Again the clarifying context of history or economics is sorely needed here, something I dearly wish our media would adopt since it seems wholly absent. (Our education system appears to be failing noticeably in its supporting role for our democracy.)
The inherent entertainment value of sentimentality is the order of the day instead, imitating social media algorithms despite their culpability in the democracy- destroying phenomenon of post-truth. So with food banks and the homeless everyone can pat themselves on the back for doing a good deed, cheerfully ignoring all perspective on why this is happening. Another even more patronizing and glaring example here in Lethbridge is a regular fund-raising/awareness raising (pfffftttt) event where young people spend a night outside in order to "experience homelessness." That's the phrase used now, these people are somehow "experiencing homelessness."
Those of us who are older recognize that the younger generations have been absolutely inundated with advertising in all forms all their lives which should make critical thinking front and centre in schools, all on its own shouldn't it?
I wonder what they do with that in the Catholic system, which should truly be on borrowed time anyway, on principle, since we have never needed #truth more.
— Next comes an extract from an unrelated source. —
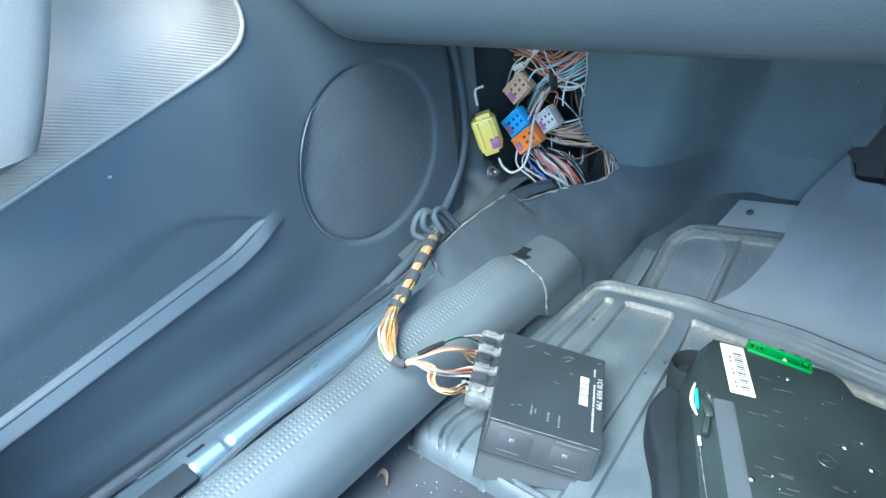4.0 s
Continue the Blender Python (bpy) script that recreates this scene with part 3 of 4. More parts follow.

Yes food banks were supposed to be a temporary fix. That was over 40 years ago. Food banks are a dumping ground for corporate food waste. Just look at the Food Banks Canada Board of Directors ... Walmart, Kellogg and industry insiders and consultants. Far more lucrative for corporate Canada to write off their massive profits via donations to food banks than to pay people a living wage or a guaranteed annual income so they don't have to endure the humiliation of standing in food bank line-ups.